In the following material, identify every line holding the string "with" and return it.

## begin

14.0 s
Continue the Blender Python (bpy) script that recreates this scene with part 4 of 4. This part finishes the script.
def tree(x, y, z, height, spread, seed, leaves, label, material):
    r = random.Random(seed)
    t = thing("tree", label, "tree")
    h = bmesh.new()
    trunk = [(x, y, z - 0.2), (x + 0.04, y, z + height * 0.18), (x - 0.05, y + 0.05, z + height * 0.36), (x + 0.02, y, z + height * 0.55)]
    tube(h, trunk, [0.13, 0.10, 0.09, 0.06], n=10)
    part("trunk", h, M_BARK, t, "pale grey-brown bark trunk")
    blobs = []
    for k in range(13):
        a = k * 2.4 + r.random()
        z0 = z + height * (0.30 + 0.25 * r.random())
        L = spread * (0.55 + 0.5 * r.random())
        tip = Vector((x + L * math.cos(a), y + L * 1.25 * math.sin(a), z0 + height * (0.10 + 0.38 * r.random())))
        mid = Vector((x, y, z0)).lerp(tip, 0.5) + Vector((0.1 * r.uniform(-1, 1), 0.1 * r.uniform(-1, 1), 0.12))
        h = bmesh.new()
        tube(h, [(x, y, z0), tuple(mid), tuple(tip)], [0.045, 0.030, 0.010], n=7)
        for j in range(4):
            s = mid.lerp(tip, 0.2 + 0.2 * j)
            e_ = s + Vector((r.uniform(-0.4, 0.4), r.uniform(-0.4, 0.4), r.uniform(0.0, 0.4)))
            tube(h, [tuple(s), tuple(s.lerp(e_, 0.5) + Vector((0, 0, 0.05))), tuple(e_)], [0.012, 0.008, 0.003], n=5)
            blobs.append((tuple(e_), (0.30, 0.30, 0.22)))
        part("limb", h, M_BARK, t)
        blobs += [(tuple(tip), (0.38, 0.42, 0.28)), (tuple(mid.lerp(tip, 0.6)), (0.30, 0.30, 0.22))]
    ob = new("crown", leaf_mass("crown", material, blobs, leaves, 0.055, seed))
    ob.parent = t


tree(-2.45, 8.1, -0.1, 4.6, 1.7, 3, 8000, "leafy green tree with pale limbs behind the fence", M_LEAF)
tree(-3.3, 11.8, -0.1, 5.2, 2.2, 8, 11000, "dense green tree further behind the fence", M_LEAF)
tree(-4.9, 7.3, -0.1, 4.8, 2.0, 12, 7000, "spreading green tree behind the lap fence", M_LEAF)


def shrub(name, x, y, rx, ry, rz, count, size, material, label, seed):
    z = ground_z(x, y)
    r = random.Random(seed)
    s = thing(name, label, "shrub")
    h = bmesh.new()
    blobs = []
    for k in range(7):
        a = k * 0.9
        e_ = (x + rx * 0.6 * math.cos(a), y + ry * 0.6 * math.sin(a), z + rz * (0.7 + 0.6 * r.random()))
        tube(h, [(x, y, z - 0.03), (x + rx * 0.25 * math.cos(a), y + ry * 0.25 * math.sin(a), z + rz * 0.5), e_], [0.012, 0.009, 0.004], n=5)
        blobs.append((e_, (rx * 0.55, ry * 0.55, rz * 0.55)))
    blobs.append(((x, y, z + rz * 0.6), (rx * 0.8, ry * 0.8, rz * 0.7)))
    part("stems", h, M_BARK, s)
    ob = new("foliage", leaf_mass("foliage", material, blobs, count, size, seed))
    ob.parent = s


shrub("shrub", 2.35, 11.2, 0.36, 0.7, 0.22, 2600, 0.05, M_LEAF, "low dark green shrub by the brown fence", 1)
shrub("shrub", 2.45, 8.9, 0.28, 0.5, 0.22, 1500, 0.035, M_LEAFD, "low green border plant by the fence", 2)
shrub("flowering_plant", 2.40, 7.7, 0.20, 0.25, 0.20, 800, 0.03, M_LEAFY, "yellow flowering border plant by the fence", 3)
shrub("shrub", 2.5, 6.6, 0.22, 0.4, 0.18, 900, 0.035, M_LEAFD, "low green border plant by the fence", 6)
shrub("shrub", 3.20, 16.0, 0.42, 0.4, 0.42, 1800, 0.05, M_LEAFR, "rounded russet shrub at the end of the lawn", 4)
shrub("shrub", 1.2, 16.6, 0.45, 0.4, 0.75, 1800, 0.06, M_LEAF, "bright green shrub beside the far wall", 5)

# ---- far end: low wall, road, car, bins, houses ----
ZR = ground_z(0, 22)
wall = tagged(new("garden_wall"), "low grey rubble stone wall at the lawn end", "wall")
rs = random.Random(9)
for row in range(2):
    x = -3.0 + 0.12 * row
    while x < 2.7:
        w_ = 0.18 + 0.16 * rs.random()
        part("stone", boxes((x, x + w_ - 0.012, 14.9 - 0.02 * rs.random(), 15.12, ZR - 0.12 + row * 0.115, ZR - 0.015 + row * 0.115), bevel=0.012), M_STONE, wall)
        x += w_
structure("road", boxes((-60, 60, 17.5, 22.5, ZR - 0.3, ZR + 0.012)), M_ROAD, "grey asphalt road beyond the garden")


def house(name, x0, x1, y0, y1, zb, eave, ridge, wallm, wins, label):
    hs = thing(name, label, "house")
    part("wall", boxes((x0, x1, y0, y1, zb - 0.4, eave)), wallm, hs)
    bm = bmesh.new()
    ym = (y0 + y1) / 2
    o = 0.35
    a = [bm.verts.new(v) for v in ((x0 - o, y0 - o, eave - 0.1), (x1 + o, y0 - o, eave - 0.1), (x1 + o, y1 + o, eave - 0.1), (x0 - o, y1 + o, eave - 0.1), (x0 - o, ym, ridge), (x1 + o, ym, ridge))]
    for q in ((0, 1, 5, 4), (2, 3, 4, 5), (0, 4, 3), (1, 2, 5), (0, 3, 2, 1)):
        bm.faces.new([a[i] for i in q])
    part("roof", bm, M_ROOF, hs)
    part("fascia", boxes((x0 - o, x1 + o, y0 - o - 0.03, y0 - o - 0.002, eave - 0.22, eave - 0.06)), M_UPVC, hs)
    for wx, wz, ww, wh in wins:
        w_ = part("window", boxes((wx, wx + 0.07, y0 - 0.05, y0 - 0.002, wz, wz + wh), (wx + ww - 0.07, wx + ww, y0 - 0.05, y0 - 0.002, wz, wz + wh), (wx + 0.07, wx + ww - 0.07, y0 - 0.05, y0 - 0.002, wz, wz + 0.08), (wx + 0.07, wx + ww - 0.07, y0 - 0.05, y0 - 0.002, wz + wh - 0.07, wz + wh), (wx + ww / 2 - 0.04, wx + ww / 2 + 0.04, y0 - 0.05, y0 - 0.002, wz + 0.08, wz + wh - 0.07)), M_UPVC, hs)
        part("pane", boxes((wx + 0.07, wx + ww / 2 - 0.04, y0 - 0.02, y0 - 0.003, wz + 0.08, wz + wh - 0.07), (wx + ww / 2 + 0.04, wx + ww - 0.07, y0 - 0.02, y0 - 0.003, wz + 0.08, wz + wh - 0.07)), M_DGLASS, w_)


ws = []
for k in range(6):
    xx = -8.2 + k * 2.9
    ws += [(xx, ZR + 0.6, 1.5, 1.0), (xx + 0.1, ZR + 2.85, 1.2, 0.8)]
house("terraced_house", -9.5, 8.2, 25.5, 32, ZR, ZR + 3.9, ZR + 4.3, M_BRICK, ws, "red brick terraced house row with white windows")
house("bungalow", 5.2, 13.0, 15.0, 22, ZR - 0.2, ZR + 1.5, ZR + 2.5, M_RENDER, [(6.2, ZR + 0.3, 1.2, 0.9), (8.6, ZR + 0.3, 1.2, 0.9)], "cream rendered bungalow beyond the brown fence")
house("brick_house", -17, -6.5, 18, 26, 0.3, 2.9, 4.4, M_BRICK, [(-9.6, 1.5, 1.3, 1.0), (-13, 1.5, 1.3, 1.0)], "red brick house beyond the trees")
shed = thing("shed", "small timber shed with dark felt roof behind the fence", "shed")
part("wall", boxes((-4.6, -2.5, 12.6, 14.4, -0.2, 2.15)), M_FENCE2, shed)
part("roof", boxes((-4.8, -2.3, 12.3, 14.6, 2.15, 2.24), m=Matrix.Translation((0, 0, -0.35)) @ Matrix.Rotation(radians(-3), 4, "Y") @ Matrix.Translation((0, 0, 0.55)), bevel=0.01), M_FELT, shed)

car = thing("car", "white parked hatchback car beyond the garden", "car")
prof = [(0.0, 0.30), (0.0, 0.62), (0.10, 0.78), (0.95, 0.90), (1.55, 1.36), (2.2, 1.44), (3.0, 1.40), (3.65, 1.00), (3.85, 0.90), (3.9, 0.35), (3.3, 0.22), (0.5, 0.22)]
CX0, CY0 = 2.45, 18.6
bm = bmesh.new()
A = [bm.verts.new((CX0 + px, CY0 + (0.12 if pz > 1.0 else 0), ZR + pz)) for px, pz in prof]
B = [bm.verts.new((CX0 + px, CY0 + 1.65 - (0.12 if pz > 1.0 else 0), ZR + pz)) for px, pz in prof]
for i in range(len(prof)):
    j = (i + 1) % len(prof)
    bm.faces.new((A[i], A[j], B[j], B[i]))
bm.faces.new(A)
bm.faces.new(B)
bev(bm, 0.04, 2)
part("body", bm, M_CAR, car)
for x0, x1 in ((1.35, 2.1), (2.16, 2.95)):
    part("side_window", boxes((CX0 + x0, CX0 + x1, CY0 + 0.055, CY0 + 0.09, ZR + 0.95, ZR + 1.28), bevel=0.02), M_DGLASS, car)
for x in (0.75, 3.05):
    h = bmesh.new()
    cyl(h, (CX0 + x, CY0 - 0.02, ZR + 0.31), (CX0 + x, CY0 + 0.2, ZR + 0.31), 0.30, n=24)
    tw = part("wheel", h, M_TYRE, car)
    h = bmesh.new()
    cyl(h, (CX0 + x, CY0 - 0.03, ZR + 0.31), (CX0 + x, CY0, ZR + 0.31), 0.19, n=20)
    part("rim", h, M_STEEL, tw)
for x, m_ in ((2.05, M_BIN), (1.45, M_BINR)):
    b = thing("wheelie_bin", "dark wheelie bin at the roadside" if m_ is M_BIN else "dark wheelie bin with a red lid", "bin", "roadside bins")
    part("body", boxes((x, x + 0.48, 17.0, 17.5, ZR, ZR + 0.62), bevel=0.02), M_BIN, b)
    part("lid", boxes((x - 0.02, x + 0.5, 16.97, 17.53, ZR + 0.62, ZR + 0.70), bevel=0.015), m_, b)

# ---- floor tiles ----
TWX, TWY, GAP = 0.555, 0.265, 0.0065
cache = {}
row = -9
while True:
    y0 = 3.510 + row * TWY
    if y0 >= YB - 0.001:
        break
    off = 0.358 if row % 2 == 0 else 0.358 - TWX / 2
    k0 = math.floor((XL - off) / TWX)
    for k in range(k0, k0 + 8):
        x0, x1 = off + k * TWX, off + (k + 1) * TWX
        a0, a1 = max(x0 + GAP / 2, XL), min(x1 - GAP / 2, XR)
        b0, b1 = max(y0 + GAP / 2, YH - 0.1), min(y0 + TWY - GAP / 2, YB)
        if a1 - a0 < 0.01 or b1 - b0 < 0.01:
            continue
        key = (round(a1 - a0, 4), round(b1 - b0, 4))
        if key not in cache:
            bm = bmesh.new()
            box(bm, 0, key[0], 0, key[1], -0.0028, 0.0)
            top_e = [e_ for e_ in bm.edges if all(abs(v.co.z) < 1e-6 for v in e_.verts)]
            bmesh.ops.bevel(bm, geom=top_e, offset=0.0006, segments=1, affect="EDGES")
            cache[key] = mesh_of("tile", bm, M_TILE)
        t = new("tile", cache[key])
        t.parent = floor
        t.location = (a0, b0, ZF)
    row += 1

## end

### Answer for the task
Continue the Blender Python (bpy) script that recreates this scene with part 4 of 4. This part finishes the script.
tree(-2.45, 8.1, -0.1, 4.6, 1.7, 3, 8000, "leafy green tree with pale limbs behind the fence", M_LEAF)
house("terraced_house", -9.5, 8.2, 25.5, 32, ZR, ZR + 3.9, ZR + 4.3, M_BRICK, ws, "red brick terraced house row with white windows")
shed = thing("shed", "small timber shed with dark felt roof behind the fence", "shed")
    b = thing("wheelie_bin", "dark wheelie bin at the roadside" if m_ is M_BIN else "dark wheelie bin with a red lid", "bin", "roadside bins")